Garlic Parsnip Noodles with Chicken

Garlic butter noodles: sounds like nothing but a heavy, indulgent dish. Thankfully, there’s a way to make everything lighter and healthier, and this dish is no exception. These noodles use ghee, also known as clarified butter. It is commonly used in Asian cuisines and by people who are dairy intolerant, as ghee does not contain casein or lactose. The flavor is still rich and buttery, so it’s a great substitute for regular butter or oil in many dishes.

Serves 2

2 large parsnips

2 tablespoons extra-virgin olive oil

3 tablespoons ghee (clarified butter)

3 tablespoons chopped garlic

12 cup chopped green onions

  1. Peel parsnips and cut in half crosswise.
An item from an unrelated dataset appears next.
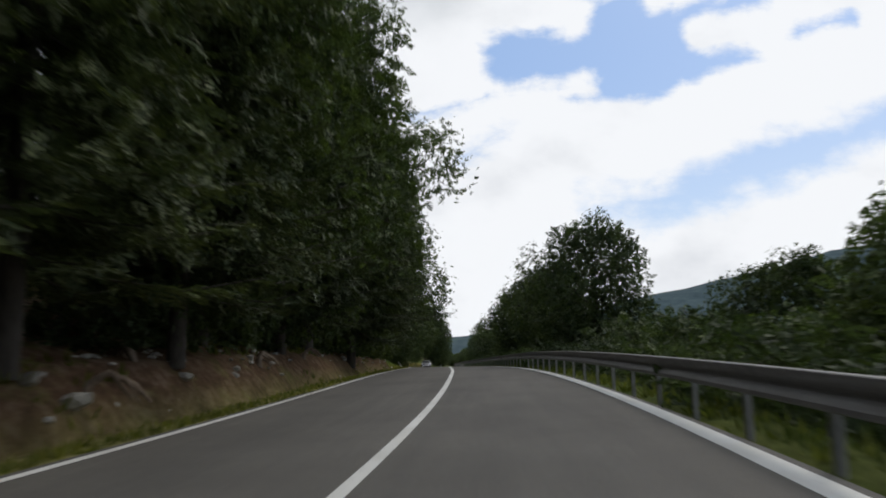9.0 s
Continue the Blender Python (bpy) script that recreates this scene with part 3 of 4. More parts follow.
# kind, which mesh, along the road, off its middle, height, width
TREES = [
    ("S", 5, 68, -50.5, 10.3, 0.9), ("S", 5, 71, -50.5, 8.0, 0.9), ("S", 0, 82, -8.5, 27, 1.02), ("S", 3, 90, -9.5, 22), ("S", 3, 99, -9.2, 21, 0.95), ("S", 3, 106, -14, 18.5, 1.0), ("S", 2, 120.5, -9.9, 14.8, 1.22), ("S", 1, 154, -20.5, 17.3, 1.45), ("S", 1, 152, -8.8, 23.0, 1.12), ("S", 2, 148, -11.8, 14.5, 1.35),
    ("S", 2, 166, -8.5, 15), ("S", 2, 178, -9, 14), ("S", 3, 194, -12.5, 20),
    ("S", 3, 262, -6.2, 23.2, 0.97), ("S", 3, 265, -9.6, 14.5, 1.15), ("S", 6, 269, -6.2, 20), ("S", 6, 275, -6.2, 20), ("B", 4, 280, -7.6, 19, 1.1), ("S", 6, 286, -6.6, 19, 1.1), ("B", 4, 292, -6.9, 20, 1.1), ("S", 6, 299, -5.8, 21, 1.15), ("B", 4, 306, -6.9, 19, 1.1), ("B", 4, 314, -7.0, 18, 1.1), ("H", 1, 277, -7.5, 3.4, 1.1), ("H", 1, 281, -8.0, 3.4, 1.1), ("H", 1, 285, -7.6, 3.7, 1.1), ("H", 1, 289, -8.0, 3.4, 1.1), ("H", 1, 294, -7.4, 3.7, 1.1), ("H", 1, 299, -7.6, 3.4, 1.1), ("H", 1, 304, -7.0, 3.4, 1.1), ("H", 1, 310, -7.0, 3.4, 1.1), ("H", 1, 316, -6.6, 3.4, 1.1), ("H", 1, 273, -7.8, 3.4, 1.1),
    ("S", 3, 284, -13, 15), ("S", 3, 296, -13, 16), ("B", 1, 310, -14, 17), ("B", 1, 322, -15, 16),
    ("S", 3, 322, -7.6, 19), ("B", 1, 329, -8.2, 18, 1.25), ("B", 0, 337, -8.2, 15, 1.1), ("B", 1, 346, -8.4, 16, 1.1), ("B", 4, 354.5, -7.0, 18, 1.32), ("B", 0, 349, -9.5, 16, 1.2), ("B", 0, 360, -9.0, 14, 1.0), ("B", 1, 362, -13, 13), ("S", 2, 369, -10, 11), ("B", 6, 400, -7.8, 18.4, 1.2), ("B", 6, 402, -8.5, 15.5, 1.2), ("B", 1, 405, -10, 14.5, 0.9), ("B", 1, 401, -11.5, 11.5, 0.9), ("B", 4, 406, -11.5, 13, 0.8),
    # four shrubs at 394-404 are added, their dark leaves standing in for tree shade
    ("S", 2, 405, -19.3, 12.2, 1.65), ("S", 2, 407, -21, 9, 1.6), ("S", 2, 405, -15.6, 13, 1.6), ("H", 1, 397, -9.5, 4, 1.2), ("H", 1, 401, -8.5, 4, 1.2), ("H", 1, 404, -7.5, 3.6, 1.2), ("H", 1, 394, -11, 4, 1.2), ("S", 2, 399, -17, 8.5, 1.6),
    ("B", 1, 468.5, -11.3, 9.2, 0.85), ("H", 1, 487, -37.5, 1.7, 1.5), ("K", 0, 515, -29.3, 17, 1.1), ("B", 1, 512, -17, 18.6, 0.8), ("B", 4, 519, -12.5, 22.6, 0.75), ("B", 1, 526, -9.6, 24.5, 0.72), ("B", 1, 536, -7.5, 20, 0.95), ("B", 1, 520, -24.5, 18.3, 0.8), ("B", 5, 514, -21, 15, 0.8), ("B", 1, 545, -9, 15), ("B", 1, 528, -17, 18),
    ("A", 1, 33.5, 8.8, 9.6, 0.88), ("A", 0, 54, 9.2, 10.2, 0.88), ("A", 0, 70, 8.2, 11.3, 0.82), ("B", 2, 76, 9.6, 6.2, 0.8), ("B", 2, 82, 11, 5.6, 0.8), ("B", 2, 66, 10.5, 5.2, 0.8), ("B", 0, 109, 8.6, 15.3), ("B", 1, 106, 12.0, 10.5, 0.8), ("A", 0, 101, 12.5, 13.0, 0.85), ("B", 4, 118, 8.8, 15.5, 0.9), ("B", 5, 127, 8.8, 16, 1.0), ("B", 5, 134, 9.3, 15.5, 0.95), ("B", 6, 141.5, 7.7, 16, 0.95), ("B", 1, 140, 11, 15), ("S", 2, 78, 15, 9),
    ("B", 2, 154, 9.5, 10), ("B", 5, 208, 12.5, 10.8, 0.9), ("B", 2, 216, 10, 7.3), ("B", 6, 250, 9.8, 9.0), ("B", 2, 263, 11, 7.4), ("B", 2, 274, 11, 7.2), ("B", 2, 284, 12.5, 7.2), ("B", 0, 302, 9.0, 11.6, 0.95), ("A", 0, 309, 16, 7.8), ("B", 0, 316, 9.0, 11), ("B", 2, 325, 8.8, 11), ("B", 0, 334, 8.8, 10.5),
    ("B", 0, 384, 9.8, 9.2, 1.2), ("B", 0, 390, 12, 10.5, 1.3), ("B", 2, 398, 16, 9.5), ("B", 2, 391, 14.5, 9.2, 1.15), ("B", 6, 395, 10, 11.8, 1.2), ("A", 0, 405, 10.0, 12), ("B", 2, 371, 18.5, 9.3, 0.95), ("A", 1, 370, 18.2, 11.4, 0.75), ("B", 2, 362, 18, 6.0, 0.9), ("B", 2, 392, 19, 9.5),
    ("B", 0, 472.5, 8.0, 11.9, 1.06), ("B", 2, 484, 7.6, 6.2), ("B", 2, 469.5, 11.0, 9.2, 0.8), ("B", 0, 489, 9.5, 7.5), ("B", 0, 476, 11.5, 10.6, 1.0), ("B", 2, 422, 13, 6.2, 0.8), ("A", 0, 424, 12.5, 7.8),
    ("B", 2, 590, -9, 5.5, 1.3), ("B", 0, 600, -7, 6.5, 1.4), ("B", 2, 596, -14, 6.5, 1.3), ("B", 2, 606, -10, 7, 1.3), ("B", 0, 612, -17, 7, 1.3), ("B", 0, 640, -19, 8, 1.3), ("B", 2, 646, -13, 7.5, 1.4), ("B", 0, 655, -24, 8.5, 1.3), ("B", 2, 660, -14, 8.5, 1.4), ("B", 2, 668, -22, 8, 1.4), ("B", 2, 575, 9, 6), ("B", 2, 560, 10, 6.5),
]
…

Chop off ends and spiralize using a small-noodle blade. In a large pan, heat 2 tablespoons olive oil on medium heat. Add parsnips and mix around so they’re evenly coated with olive oil. Cover and cook for 7–9 minutes until parsnips are very soft, stirring every 2 minutes or so. Turn off heat and set aside.
  2. In a small pan, heat 3 tablespoons ghee on low heat. Add garlic and cook for 1 minute, making sure to stir it frequently so it doesn’t burn. After 1 minute, turn off heat. Add garlic butter to parsnip noodles and toss. Top with green onion and serve warm.